Tuesday, August 13, 2013

Bigatures: Using ideas from miniature wargaming in (quasi) real life


I haven't had much time for gaming since Historicon so this post isn't really about gaming per se. Rather, it's about an overlap between gaming and my other hobby, community theater. I recently used some miniature scenery building techniques to build scenery for a show I am in.

My kids have been involved in school theater for years now and I've helped out with scenery building on occasion, despite a complete lack of carpentry skills. Over the last couple of years, I gotten involved in acting myself, which in community theater means also helping with other aspects of production, including set building.

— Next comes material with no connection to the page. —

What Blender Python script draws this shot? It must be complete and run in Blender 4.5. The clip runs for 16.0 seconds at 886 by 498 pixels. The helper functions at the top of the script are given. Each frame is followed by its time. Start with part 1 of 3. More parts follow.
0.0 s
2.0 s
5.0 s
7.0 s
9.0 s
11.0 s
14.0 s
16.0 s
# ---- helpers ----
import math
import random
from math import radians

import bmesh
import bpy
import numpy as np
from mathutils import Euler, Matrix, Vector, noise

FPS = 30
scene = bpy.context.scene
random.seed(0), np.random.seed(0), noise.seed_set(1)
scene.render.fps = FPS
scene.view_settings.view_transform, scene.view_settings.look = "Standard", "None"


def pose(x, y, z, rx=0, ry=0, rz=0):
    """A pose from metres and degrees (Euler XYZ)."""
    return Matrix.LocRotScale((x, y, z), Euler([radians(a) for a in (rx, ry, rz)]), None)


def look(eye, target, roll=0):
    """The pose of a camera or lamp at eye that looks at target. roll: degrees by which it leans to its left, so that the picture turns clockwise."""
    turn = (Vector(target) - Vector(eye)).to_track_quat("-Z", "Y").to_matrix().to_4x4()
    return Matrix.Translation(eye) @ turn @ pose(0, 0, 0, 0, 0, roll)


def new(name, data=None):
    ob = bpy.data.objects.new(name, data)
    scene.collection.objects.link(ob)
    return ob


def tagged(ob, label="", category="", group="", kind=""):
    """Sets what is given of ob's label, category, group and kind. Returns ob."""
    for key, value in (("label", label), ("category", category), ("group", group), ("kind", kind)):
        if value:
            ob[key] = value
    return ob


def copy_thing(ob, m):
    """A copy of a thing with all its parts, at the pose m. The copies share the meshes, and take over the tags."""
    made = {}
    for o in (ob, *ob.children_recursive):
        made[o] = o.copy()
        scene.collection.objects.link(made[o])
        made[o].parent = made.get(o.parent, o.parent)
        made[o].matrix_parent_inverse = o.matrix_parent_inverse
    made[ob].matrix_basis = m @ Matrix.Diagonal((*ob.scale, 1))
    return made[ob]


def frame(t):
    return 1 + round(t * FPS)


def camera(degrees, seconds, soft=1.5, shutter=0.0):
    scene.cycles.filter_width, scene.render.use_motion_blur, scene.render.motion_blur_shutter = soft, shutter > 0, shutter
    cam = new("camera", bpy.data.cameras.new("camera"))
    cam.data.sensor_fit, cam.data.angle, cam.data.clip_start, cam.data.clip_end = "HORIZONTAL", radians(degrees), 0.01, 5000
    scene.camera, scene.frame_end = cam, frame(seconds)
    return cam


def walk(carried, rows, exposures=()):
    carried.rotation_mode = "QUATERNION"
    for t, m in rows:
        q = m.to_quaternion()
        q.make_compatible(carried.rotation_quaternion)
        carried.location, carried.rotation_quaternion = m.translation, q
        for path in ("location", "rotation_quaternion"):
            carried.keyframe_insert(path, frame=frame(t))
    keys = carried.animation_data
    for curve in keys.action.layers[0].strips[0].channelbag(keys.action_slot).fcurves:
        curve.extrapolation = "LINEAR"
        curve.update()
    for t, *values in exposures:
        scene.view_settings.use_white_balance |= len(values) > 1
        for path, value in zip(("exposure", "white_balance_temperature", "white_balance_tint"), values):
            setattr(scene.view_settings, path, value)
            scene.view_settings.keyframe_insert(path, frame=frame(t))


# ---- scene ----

The show I am in now, a romantic comedy called Almost, Maine by John Cariani, takes place on a single winter night in a small town in northern Maine. The scenes all involve the interaction of people watching the northern lights. It’s done in the style of “magic realism” so some of the scenes contain somewhat surreal elements and the set is intended to be very stylized.

The problem was how to have a simple set where the northern lights could be prominently on display when you have an almost non-existent budget. At this point, the redoubtable but now sadly moribund Major General Tremorden Rederring Colonial Wargaming website came to the rescue. I recalled the instructions on how to create stylized mountain flats from this page:


http://web.archive.org/web/20080705040111/http://zeitcom.com/majgen/24mtsc.html

(Thankfully, that entire wonderful website is preserved on web.archive.org.)

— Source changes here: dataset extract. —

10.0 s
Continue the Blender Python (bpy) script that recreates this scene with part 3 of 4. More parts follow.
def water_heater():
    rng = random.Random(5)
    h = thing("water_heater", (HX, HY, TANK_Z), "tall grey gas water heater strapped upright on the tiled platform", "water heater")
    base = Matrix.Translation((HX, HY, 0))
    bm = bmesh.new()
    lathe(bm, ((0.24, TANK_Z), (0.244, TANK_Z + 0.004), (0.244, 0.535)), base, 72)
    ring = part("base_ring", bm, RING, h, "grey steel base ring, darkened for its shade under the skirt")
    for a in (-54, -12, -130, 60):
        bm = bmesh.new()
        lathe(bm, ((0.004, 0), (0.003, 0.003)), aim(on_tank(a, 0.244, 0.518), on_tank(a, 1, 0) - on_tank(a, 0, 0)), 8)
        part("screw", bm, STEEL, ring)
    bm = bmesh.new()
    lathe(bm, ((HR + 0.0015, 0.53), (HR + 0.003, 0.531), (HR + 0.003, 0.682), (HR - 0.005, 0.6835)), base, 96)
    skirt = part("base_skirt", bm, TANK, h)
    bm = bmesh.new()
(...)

We expanded it to create a slightly three dimensional back drop for the stage as well as creating snow piles scattered around stage. We used about 8 packs of the beaded foam insulation panels and some white batting. I used my heavy-duty Styrofoam cutter and my hot glue gun and went to town.

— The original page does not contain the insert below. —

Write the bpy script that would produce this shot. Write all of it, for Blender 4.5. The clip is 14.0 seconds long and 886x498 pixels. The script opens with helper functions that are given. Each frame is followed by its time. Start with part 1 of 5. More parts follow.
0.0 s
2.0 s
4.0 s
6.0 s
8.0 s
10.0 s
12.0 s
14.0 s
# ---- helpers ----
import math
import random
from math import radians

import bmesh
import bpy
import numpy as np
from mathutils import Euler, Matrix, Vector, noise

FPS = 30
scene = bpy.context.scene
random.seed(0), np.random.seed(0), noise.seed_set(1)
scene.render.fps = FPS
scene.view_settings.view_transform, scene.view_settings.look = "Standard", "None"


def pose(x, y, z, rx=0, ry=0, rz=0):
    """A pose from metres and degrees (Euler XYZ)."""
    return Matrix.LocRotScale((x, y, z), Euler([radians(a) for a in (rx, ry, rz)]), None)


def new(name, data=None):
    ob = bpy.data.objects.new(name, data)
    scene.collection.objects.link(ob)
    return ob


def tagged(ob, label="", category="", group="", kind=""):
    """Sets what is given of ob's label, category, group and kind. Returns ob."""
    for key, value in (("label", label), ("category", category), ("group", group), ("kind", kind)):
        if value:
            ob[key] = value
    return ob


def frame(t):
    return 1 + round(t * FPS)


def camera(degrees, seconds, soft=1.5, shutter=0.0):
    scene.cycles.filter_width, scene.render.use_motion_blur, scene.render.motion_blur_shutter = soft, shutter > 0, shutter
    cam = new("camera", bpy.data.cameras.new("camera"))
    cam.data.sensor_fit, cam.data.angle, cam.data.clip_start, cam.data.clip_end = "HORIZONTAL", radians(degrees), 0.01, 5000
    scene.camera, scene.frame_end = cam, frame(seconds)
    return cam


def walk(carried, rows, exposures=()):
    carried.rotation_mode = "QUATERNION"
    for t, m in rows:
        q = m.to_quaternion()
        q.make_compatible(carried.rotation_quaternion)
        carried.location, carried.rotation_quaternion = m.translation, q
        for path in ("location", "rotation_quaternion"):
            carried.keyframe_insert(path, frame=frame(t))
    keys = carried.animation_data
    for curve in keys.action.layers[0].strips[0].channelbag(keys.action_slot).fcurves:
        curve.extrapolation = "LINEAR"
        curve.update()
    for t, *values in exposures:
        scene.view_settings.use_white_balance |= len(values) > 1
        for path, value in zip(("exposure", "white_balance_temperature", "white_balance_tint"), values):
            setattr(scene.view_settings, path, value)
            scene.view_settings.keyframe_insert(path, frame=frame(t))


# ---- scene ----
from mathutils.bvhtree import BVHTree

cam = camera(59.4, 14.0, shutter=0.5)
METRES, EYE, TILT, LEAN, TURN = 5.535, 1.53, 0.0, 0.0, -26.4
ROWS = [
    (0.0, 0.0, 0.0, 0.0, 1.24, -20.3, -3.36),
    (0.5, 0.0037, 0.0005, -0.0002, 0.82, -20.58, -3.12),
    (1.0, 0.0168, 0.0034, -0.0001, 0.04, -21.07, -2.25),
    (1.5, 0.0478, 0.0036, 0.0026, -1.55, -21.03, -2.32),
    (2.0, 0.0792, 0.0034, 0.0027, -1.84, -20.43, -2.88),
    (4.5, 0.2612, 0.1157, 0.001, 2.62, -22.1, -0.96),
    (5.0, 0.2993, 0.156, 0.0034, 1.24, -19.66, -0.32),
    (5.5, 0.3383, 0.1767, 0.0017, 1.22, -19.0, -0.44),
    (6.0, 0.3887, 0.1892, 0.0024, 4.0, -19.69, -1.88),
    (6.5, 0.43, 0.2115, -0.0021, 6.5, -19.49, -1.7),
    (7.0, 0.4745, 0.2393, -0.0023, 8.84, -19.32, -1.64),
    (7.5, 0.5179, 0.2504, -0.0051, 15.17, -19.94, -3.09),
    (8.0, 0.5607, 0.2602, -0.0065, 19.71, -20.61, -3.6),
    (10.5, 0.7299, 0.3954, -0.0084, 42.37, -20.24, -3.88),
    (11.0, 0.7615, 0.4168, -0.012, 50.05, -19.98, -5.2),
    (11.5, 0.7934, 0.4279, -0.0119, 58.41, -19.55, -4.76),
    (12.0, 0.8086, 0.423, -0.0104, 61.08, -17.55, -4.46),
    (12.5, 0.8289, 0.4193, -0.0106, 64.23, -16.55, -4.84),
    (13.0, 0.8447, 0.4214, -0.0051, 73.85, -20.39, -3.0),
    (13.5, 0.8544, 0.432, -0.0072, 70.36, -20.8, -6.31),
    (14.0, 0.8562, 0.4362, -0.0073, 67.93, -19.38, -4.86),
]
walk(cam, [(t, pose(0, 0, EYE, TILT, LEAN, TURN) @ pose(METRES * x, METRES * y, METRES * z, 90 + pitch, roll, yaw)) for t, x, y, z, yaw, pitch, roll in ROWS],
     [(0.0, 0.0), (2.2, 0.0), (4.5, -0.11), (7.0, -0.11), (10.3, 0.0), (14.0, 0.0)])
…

After I explained where I got the idea, the rest of the cast started calling the scenery, "Bigatures."


The whole thing cost less than $100 and I think it looks pretty good, if I do say so myself. It also works great for reflecting the northern lights effect that is really crucial to the plot.

1 comment:

pancerni said...

The best effects are the cheapest to do in stagework. Once, a group did a play using a brown stained scrim for a play where it was an important look. Another company, spent hundreds of dollars (did I mention this was the 1960's?) to produce the same effect, to no avail.

Finally they contacted the original group, the secret? Coffee grounds were used to stain the scrim.